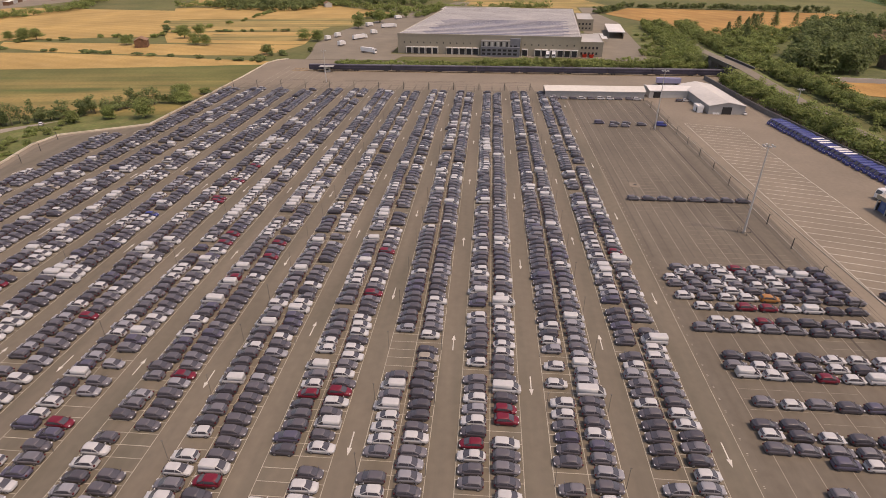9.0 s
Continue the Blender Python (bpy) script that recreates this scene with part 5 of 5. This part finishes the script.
# ---------------------------------------------------------------- plants
def leaf_cards(rnd, blobs, per_blob, size):
    """Small tilted leaf clumps spread over soft lobes: arrays of quad corners."""
    blobs = np.array(blobs)
    b = np.repeat(blobs, per_blob, axis=0)
    n_all = len(b)
    d = rnd.normal(size=(n_all, 3))
    d[:, 2] = np.abs(d[:, 2]) - 0.35
    d /= np.linalg.norm(d, axis=1, keepdims=True)
    rad = rnd.uniform(0.5, 1.2, (n_all, 1))
    c = b[:, :3] + d * rad * b[:, [3, 3, 4]]
    n = 0.8 * d + 0.38 * rnd.normal(size=(n_all, 3)) + np.array([0.12, 0.28, 0.75])
    n /= np.linalg.norm(n, axis=1, keepdims=True)
    u = rnd.normal(size=(n_all, 3))
    u -= n * (u * n).sum(1, keepdims=True)
    u /= np.linalg.norm(u, axis=1, keepdims=True)
    v = np.cross(n, u)
    k = size * rnd.uniform(0.5, 1.35, (n_all, 1))
    return np.stack([c - u * k - v * k * 0.4, c + u * k * 0.5 - v * k, c + u * k + v * k * 0.5, c - u * k * 0.4 + v * k], 1)


def cards_object(name, quads, material, parent=None):
    v = quads.reshape(-1, 3)
    ob = new(name, fast_mesh(name, v, np.arange(len(v)), np.full(len(quads), 4), np.zeros(len(quads)), [material]))
    ob.parent = parent
    return ob


def crown_blobs(rnd, x, y, h, r, n=7, low=0.35):
    a, q = rnd.uniform(0, 6.28, n), rnd.uniform(0.05, 0.75, n) * r
    return [(x + math.cos(a[i]) * q[i], y + math.sin(a[i]) * q[i], h * rnd.uniform(low, 0.86), r * rnd.uniform(0.6, 0.95), h * rnd.uniform(0.16, 0.27)) for i in range(n)]


def inside(p, poly):
    x, y = p
    c = False
    for i in range(len(poly)):
        (x0, y0), (x1, y1) = poly[i - 1], poly[i]
        if (y0 > y) != (y1 > y) and x < (x1 - x0) * (y - y0) / (y1 - y0) + x0:
            c = not c
    return c


def grove(name, label, poly, spacing, h, r, seed, material, cards=16, size=0.55, low=0.25, keep=1.0):
    """A belt or wood of many trees in a polygon: foliage and trunks."""
    cards, size = int(cards * 2.1), size * 0.76
    rnd = np.random.default_rng(seed)
    xs, ys = [p[0] for p in poly], [p[1] for p in poly]
    blobs, trunks = [], Shape()
    for x in np.arange(min(xs), max(xs), spacing):
        for y in np.arange(min(ys), max(ys), spacing):
            px, py = x + rnd.uniform(-0.5, 0.5) * spacing, y + rnd.uniform(-0.5, 0.5) * spacing
            if rnd.random() < keep and inside((px, py), poly):
                hh = h * rnd.uniform(0.5, 1.4)
                blobs += crown_blobs(rnd, px, py, hh, r * rnd.uniform(0.7, 1.3), low=low)
                trunks.tube((px, py, -0.3), (px + rnd.uniform(-0.4, 0.4), py, hh * 0.6), 0.16, 0.07, 4)
    root = thing(name, label, "trees", kind="stuff")
    cards_object("foliage", leaf_cards(rnd, blobs, cards, size), material, root)
    put(trunks, "trunks", BARK, root)
    return root


def band(points, width):
    """A polygon along a line of points."""
    left, right = [], []
    for i, p in enumerate(points):
        a, b = Vector(points[max(0, i - 1)]), Vector(points[min(len(points) - 1, i + 1)])
        d = (b - a).normalized()
        n = Vector((-d.y, d.x)) * width / 2
        left.append((p[0] + n.x, p[1] + n.y))
        right.append((p[0] - n.x, p[1] - n.y))
    return left + right[::-1]


grove("tree_belt", "dense belt of leafy trees beside the van rank", [(-308, 252), (-300, 260), (-262, 263), (-200, 268), (-150, 266), (-146, 260.5), (-200, 256), (-290, 252)], 3.6, 7.0, 2.9, 1, LEAF, 18, 0.46)
grove("hedge", "bushes round the farm buildings", [(-338, 376), (-312, 378), (-306, 425), (-318, 480), (-330, 486), (-334, 430)], 6.0, 3.4, 2.6, 46, LEAF_DARK, 14, 0.6, 0.12, 0.55)
grove("tree_belt", "leafy tree belt behind the narrow road", [(-345, 289), (-345, 308), (-270, 306), (-196, 300), (-172, 297), (-172, 293), (-196, 291), (-270, 291)], 4.0, 6.0, 2.8, 2, LEAF, 18, 0.5)
grove("woodland", "dense dark woodland of mixed trees", [(-556, 420), (-552, 490), (-500, 520), (-484, 446), (-432, 402), (-366, 372), (-325, 345), (-335, 308), (-400, 334), (-470, 382)], 6.0, 12.5, 4.2, 3, LEAF_DARK, 15, 0.88)
grove("orchard", "scattered trees around the farm buildings", [(-486, 448), (-500, 530), (-400, 540), (-345, 500), (-352, 420), (-372, 380), (-432, 406)], 7.4, 8, 3.4, 13, LEAF_DARK, 14, 0.75, 0.22, 0.85)
grove("tree_belt", "dense leafy belt beside the warehouse yard", band([(-352, 250), (-395, 261), (-430, 268), (-500, 276), (-572, 283)], 22), 4.0, 6.2, 2.8, 6, LEAF, 15, 0.5, 0.15)
grove("tree_belt", "leafy belt beyond the rising road", band([(-348, 293), (-430, 299), (-510, 303), (-570, 312)], 15), 4.0, 6.0, 2.8, 16, LEAF, 15, 0.52, 0.15)
grove("scrub", "scrub between the tree belt and the woods", [(-352, 302), (-420, 335), (-500, 385), (-545, 420), (-530, 330), (-430, 308)], 6.0, 5.0, 3.2, 26, LEAF, 13, 0.7, 0.15, 0.75)
grove("scrub", "sparse bushes on the grass beside the yard", [(-366, 214), (-366, 252), (-425, 258), (-520, 266), (-500, 250), (-425, 242)], 6.0, 2.2, 1.9, 36, LEAF, 13, 0.5, 0.1, 0.4)
grove("hedge", "low scrub between rails and warehouse", band([(-342, 20), (-343, 80), (-345, 150)], 13), 3.2, 2.3, 1.8, 4, LEAF, 14, 0.42, 0.1, 0.9)
grove("hedge", "bushy hedge between rails and warehouse", band([(-345, 120), (-346, 170), (-349, 270)], 15), 3.2, 3.9, 2.1, 14, LEAF, 16, 0.44, 0.12, 0.95)
grove("hedge", "line of dark trees beside the lorry yard", band([(-60, -222), (-96, -214), (-154, -132), (-206, -70), (-240, -34)], 7), 3.6, 6.8, 2.2, 5, LEAF_DARK, 18, 0.42, 0.2, 0.95)
grove("hedge", "low bushes along the northern wall", [(-104, -44.5), (-110, -50), (-123, -54), (-146, -62), (-164, -78), (-180, -72), (-200, -62), (-180, -58), (-166, -58), (-112, -46)], 3.6, 1.9, 1.6, 7, LEAF, 18, 0.32, 0.15, 0.6)
grove("hedge", "leafy trees between industrial halls", [(12, 420), (-45, 560), (-30, 590), (0, 545), (28, 485), (45, 455), (78, 440), (95, 390), (70, 346), (56, 342), (44, 362), (30, 388)], 6.4, 8, 3.3, 8, LEAF_DARK, 16, 0.62, 0.25, 0.62)
grove("hedge", "low bushes grown into a net fence", band([(-18, 349), (2, 330), (19, 311), (30, 303)], 4), 3.0, 1.9, 1.6, 39, LEAF, 14, 0.36, 0.1, 0.75)
grove("hedge", "scattered bushes on the road verge", [(-20, 296), (-20, 306), (120, 320), (120, 296)], 9, 2.6, 1.8, 9, LEAF, 18, 0.4, 0.15, 0.5)
def field_hedge(seed, pts, wd, hh):
    return grove("field_hedge", "hedgerow of bushes and trees between fields", band(pts, wd), 5.0 if wd < 20 else 9, hh * (0.7 if wd < 8 else 1.0), 2.2 if wd < 8 else 3.0 if wd < 20 else 5, seed, LEAF_DARK if seed % 2 else LEAF, 14 if wd < 18 else 6, 0.7 if wd < 18 else 1.1, 0.2, 0.5 if wd < 8 else 0.8)


field_hedge(20, ((-296, -411), (-266, -398), (-190, -330), (-135, -296), (-100, -262)), 20, 6)
field_hedge(21, ((-352, -36), (-371, -128), (-398, -282), (-415, -382), (-448, -559)), 3, 2.2)
field_hedge(22, ((-420, -288), (-461, -216), (-464, -174), (-584, -147), (-700, -150)), 6, 3.5)
field_hedge(23, ((-514, -40), (-500, -184), (-600, -236)), 4, 2.5)
field_hedge(24, ((-625, -30), (-640, 40), (-760, 60)), 12, 6)
field_hedge(25, ((-350, -36), (-368, -40), (-400, -6)), 7, 3.5)
field_hedge(26, ((-745, -300), (-800, -110), (-700, 10), (-760, 200)), 30, 8)
grove("woodland", "dark belt of tall trees among distant fields", [(-715, -235), (-700, -120), (-745, -105), (-785, -125), (-790, 30), (-840, 40), (-850, -140), (-780, -250)], 9, 11, 5, 57, LEAF_DARK, 7, 1.2, 0.2, 0.9)
field_hedge(27, ((-690, 250), (-775, 296), (-762, 370), (-714, 524)), 12, 6)
field_hedge(28, ((-305, 484), (-255, 566), (-232, 680), (-240, 800)), 4.5, 3.2)
field_hedge(29, ((-1000, -500), (-1050, -200), (-1000, 100), (-1050, 400)), 60, 9)
field_hedge(30, ((-500, -460), (-700, -420), (-900, -500)), 25, 7)
field_hedge(31, ((-540, 560), (-760, 640), (-900, 700)), 25, 8)


crnd = np.random.default_rng(77)
spires, stems = [], Shape()
for i in range(24):
    x, y = ((-500, 335), (-515, 362), (-555, 400), (-430, 372), (-405, 360), (-470, 420))[i % 6]
    x, y, hh = x + crnd.normal() * 18, y + crnd.normal() * 14, crnd.uniform(11, 17)
    stems.tube((x, y, -0.3), (x, y, hh * 0.9), 0.25, 0.05, 5)
    spires += [(x, y, hh * (0.15 + 0.8 * k / 8), hh * 0.36 * (1 - k / 10.5), hh * 0.07) for k in range(9)]
con = thing("conifers", "dark pointed conifers standing in the woodland", "trees", kind="stuff")
cards_object("foliage", leaf_cards(crnd, spires, 60, 0.42), LEAF_DARK, con)
put(stems, "trunks", BARK, con)


def tree(label, x, y, h, r, seed, material=LEAF, z=-0.1):
    """A single tree: tapered trunk, limbs and a crown of leaf clumps."""
    rnd = np.random.default_rng(seed)
    root = thing("tree" if h > 3.2 else "bush", label, "tree" if h > 3.2 else "bush", pose(x, y, z))
    t = Shape().tube((0, 0, -0.2), (0.1, 0, h * 0.6), 0.03 * h, 0.012 * h, 8)
    for i in range(6):
        a = i * 1.05 + rnd.uniform(0, 0.5)
        t.tube((0.05, 0, h * rnd.uniform(0.2, 0.45)), (r * 0.6 * math.cos(a), r * 0.6 * math.sin(a), h * rnd.uniform(0.5, 0.75)), 0.012 * h, 0.004 * h, 5)
    put(t, "trunk", BARK, root)
    cards_object("crown", leaf_cards(rnd, crown_blobs(rnd, 0, 0, h, r * 0.92, 22, 0.2), 90, 0.18 + 0.016 * h), material, root)
    return root


for i, (x, y, h, r) in enumerate(((16.4, 190.6, 5.4, 2.7), (22.9, 152.6, 6.4, 2.7), (31.5, 146.5, 5.0, 3.0), (30.3, 132, 4.0, 2.4), (11.6, 139.5, 1.7, 2.2), (9.8, 143, 1.4, 1.6), (-142, 326, 7.5, 3.6), (-207, -33, 9, 4.4), (-236, -30, 6, 4.2), (-204, -48, 6, 2.6), (-196, -60, 5.5, 2.4), (-256, -28, 3.0, 2.4), (-424, -116, 9, 4.5), (-422, -106, 8, 4))):
    tree("leafy green tree on rough grass" if h > 3.2 else "low green bush on grass", x, y, h, r, 50 + i)
for i, (x, y, h, r) in enumerate(((-420, -173, 7, 5), (-460, -144, 11, 5.5), (-479, -139, 10, 5), (-456, -35, 9, 5.5), (-449, -22, 9, 5), (-537, -6, 12, 5.5), (-585, 6, 14, 6), (-397, -300, 9, 5), (-409, -304, 8, 5), (-424, -297, 10, 4.5), (-452, -287, 9, 3.5), (-441, -292, 7, 4), (-382, -41, 6.5, 4), (-434, -272, 10, 5), (-445, -270, 9, 5), (-250, -38, 6, 4), (-165, -108, 6, 3), (-104, -132, 3.2, 4.2), (-160, -140, 8, 4), (-135, -152, 6, 3), (-98, 372, 6, 3), (-92, 376, 6, 3), (-42, 352, 4.5, 3))):
    tree("leafy green tree on rough grass" if h > 3.2 else "low green bush on grass", x, y, h, r, 70 + i)
for i, (x, y, h, r) in enumerate(((-36, 356, 4, 2.5), (-28, 338, 2.6, 2.2), (-22, 346, 3.0, 2.4), (-14, 352, 2.8, 2.2), (-33, 352, 2.2, 2.0), (-138, 322, 2.0, 1.8), (22, 342, 3.5, 2.5), (30, 330, 5, 3), (0, 318, 2.0, 1.8), (14, 312, 2.4, 2.0), (-50, 287, 1.6, 1.6), (-95, 285, 1.6, 1.4), (44, 312, 5, 3.5))):
    tree("leafy green tree on rough grass" if h > 3.2 else "low green bush on grass", x, y, h, r, 90 + i)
====
**YOUR GOAL:** Return only the lines running from the top of the data to the line that holds "return [(x +". Include both of those lines, but skip the pictures.

**OUTPUT FOR THIS EXERCISE:**
9.0 s
Continue the Blender Python (bpy) script that recreates this scene with part 5 of 5. This part finishes the script.
# ---------------------------------------------------------------- plants
def leaf_cards(rnd, blobs, per_blob, size):
    """Small tilted leaf clumps spread over soft lobes: arrays of quad corners."""
    blobs = np.array(blobs)
    b = np.repeat(blobs, per_blob, axis=0)
    n_all = len(b)
    d = rnd.normal(size=(n_all, 3))
    d[:, 2] = np.abs(d[:, 2]) - 0.35
    d /= np.linalg.norm(d, axis=1, keepdims=True)
    rad = rnd.uniform(0.5, 1.2, (n_all, 1))
    c = b[:, :3] + d * rad * b[:, [3, 3, 4]]
    n = 0.8 * d + 0.38 * rnd.normal(size=(n_all, 3)) + np.array([0.12, 0.28, 0.75])
    n /= np.linalg.norm(n, axis=1, keepdims=True)
    u = rnd.normal(size=(n_all, 3))
    u -= n * (u * n).sum(1, keepdims=True)
    u /= np.linalg.norm(u, axis=1, keepdims=True)
    v = np.cross(n, u)
    k = size * rnd.uniform(0.5, 1.35, (n_all, 1))
    return np.stack([c - u * k - v * k * 0.4, c + u * k * 0.5 - v * k, c + u * k + v * k * 0.5, c - u * k * 0.4 + v * k], 1)


def cards_object(name, quads, material, parent=None):
    v = quads.reshape(-1, 3)
    ob = new(name, fast_mesh(name, v, np.arange(len(v)), np.full(len(quads), 4), np.zeros(len(quads)), [material]))
    ob.parent = parent
    return ob


def crown_blobs(rnd, x, y, h, r, n=7, low=0.35):
    a, q = rnd.uniform(0, 6.28, n), rnd.uniform(0.05, 0.75, n) * r
    return [(x + math.cos(a[i]) * q[i], y + math.sin(a[i]) * q[i], h * rnd.uniform(low, 0.86), r * rnd.uniform(0.6, 0.95), h * rnd.uniform(0.16, 0.27)) for i in range(n)]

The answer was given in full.